The European family office considers the trend of direct investing among FOs and what lessons should be learned.
The following commentary from Blu Family Office, a wealth management house that is headquartered in Richmond, southwest London, is part of a series of commentaries the organisation will be sharing with readers. The editors are pleased to share these views and invite readers to respond. They can contact the editor at firstname.lastname@example.org
This article examines the trend in trend in direct investing for family offices. This is a trend that this news service has tracked for some time in different parts of the world.
It seems quite natural to think that family offices would endeavour to make direct investments into companies via equity or debt. After all, most family offices made their very fortune by building businesses and taking outsized risks on specific investments. The talent of building one business surely is transferrable to investing and building another, so the argument goes. According to a recent survey, about 25% of single family offices invest in private companies and more than two thirds want to increase their direct investments. (ref: https://www.axial.net/forum/family-offices-are-making-more-direct-investments/)
So, are direct investments the next best thing since sliced bread and are family offices better or particularly suited to make such allocations? Well, it certainly makes sense to find alternatives to paying a 2 per cent management fee and 20 per cent performance fee to someone else (via private equity or debt funds) and gain more control over what type of investment and for how long to stay in before selling out. But one cannot under estimate the amount of work it takes to find, structure and agree economics for an interesting deal.
Our family has more than 20 years of experience in making direct investments and, without fail, every one of these deals took longer than expected to complete; took huge emotional tolls on everyone involved; and often didn’t turn into the huge successes we were all lead to believe.
It’s easy to get excited about a deal. The people selling, or shopping deals, tend to be very enthusiastic and very good at painting tremendous pictures of the “deal of the century”. Driven by the thought of making a great investment and reaping many multiples of the capital invested, negotiations for economics always hit a major snag: how much to pay for a very uncertain outcome? And that’s the most important thing to remember: no matter what they tell you, no matter how excited you are, no matter how much money you can make, it can also all go tits up. If you then look at the many months of work you had to put in (note: I have never seen a deal close in less than six months!), the energy and emotional turmoil, it hardly seems worth the fuss.

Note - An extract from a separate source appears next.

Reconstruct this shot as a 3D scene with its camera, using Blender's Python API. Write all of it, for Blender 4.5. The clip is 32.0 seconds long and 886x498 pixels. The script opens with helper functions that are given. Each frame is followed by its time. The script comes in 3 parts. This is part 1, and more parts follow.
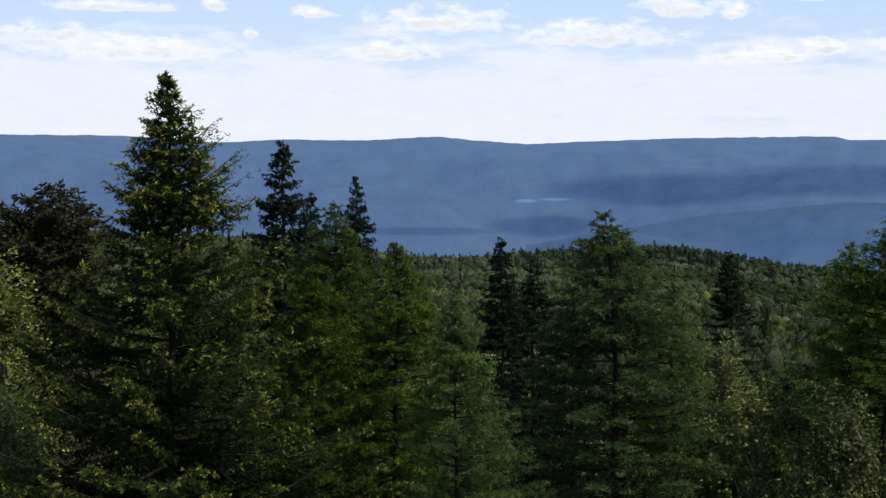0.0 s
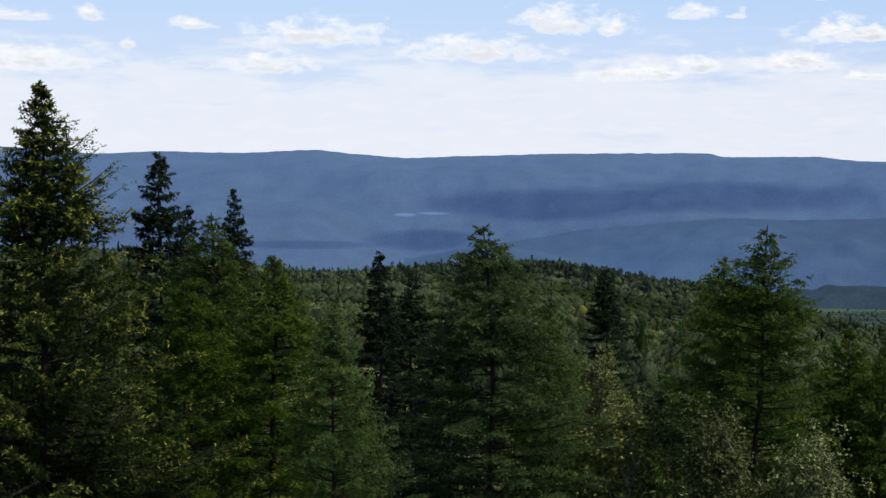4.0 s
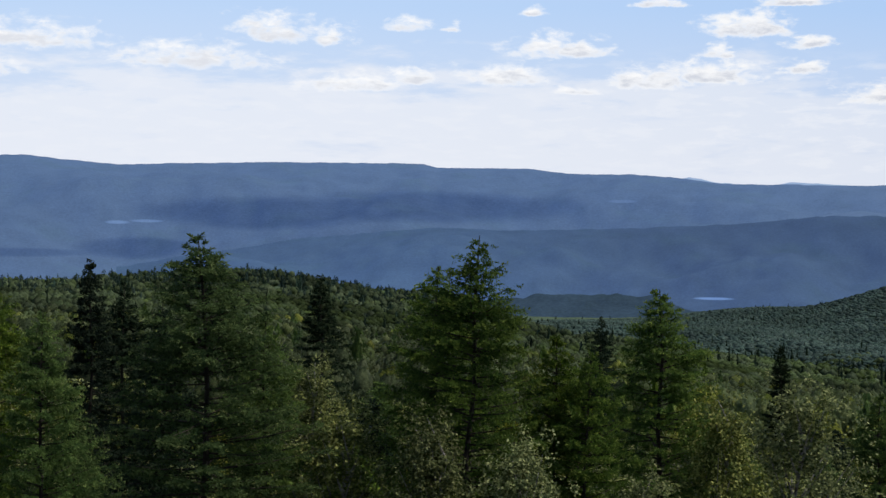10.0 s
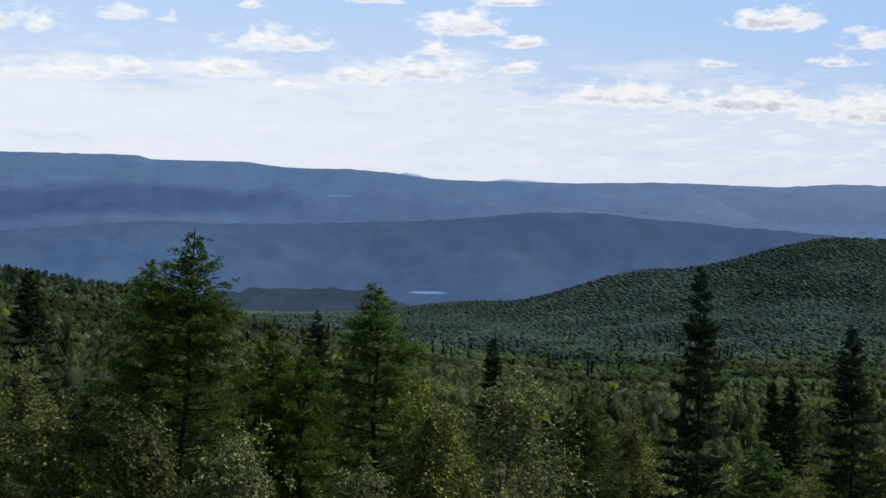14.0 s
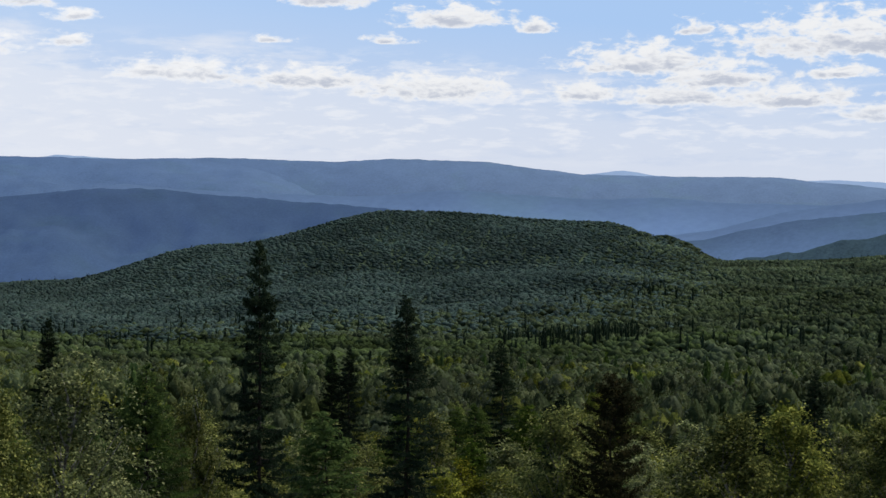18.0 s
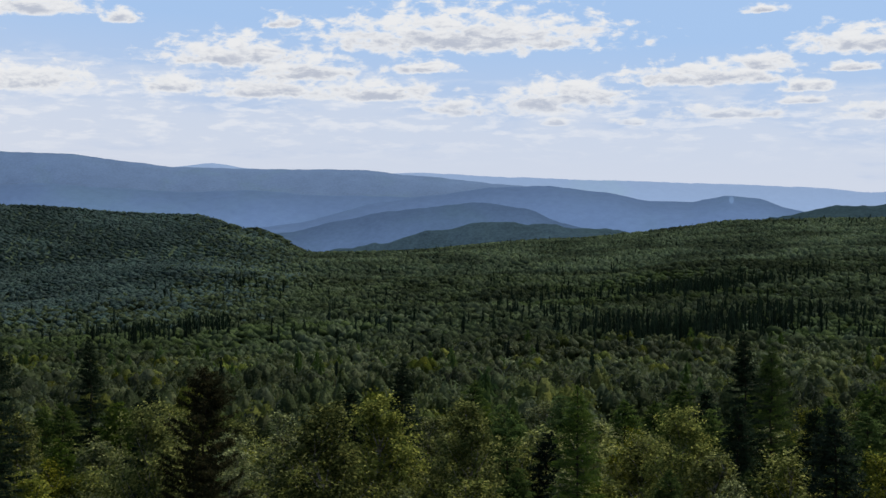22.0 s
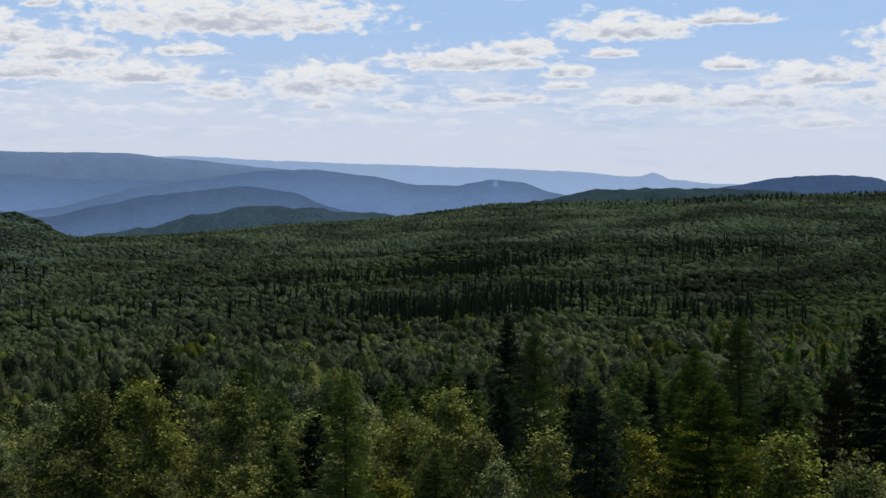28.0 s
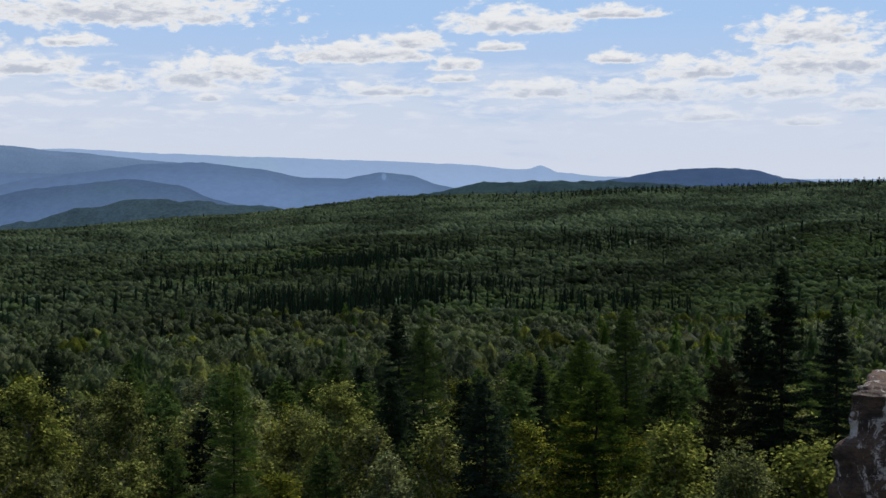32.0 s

But what if it works and what if you have a specialised skill set or particular experience in a sector or type of company? Sure, it’s a nice thought, but unless you (the principal) have this knowledge and the energy to build another business, you are going to have to pay someone else to provide this expertise and do the work. These people won’t be cheap and more than likely also want a free lunch, e.g. a large salary and a piece of the upside. That can certainly take the fun out of it, or at least change that all important risk and reward skew.
Fact is, unless you have a particular edge in something, there really is no reason to engage in areas where others have a clear competitive advantage (e.g. staffing) or, worse, where there are significant barriers to entry (e.g. resources). For a family office, this means that unless you are in the business of private equity or feel that you need to do something that utilises your skill set from past careers, there really is no economic reason to make direct investments.
Companies are companies, whether they are private or public. There can be size effects and certainly some businesses are riskier than others, but there really is no scientific reason why private ownership should outperform publicly listed companies.
The excess return that one expects from doing a whole lot of work and taking the risk of an illiquid investment, where it may be very difficult to get out, just does not seem to make a lot of sense when there are so many other investments one could be making without the headaches and risk. We may very well be better off just putting our money into the stock markets.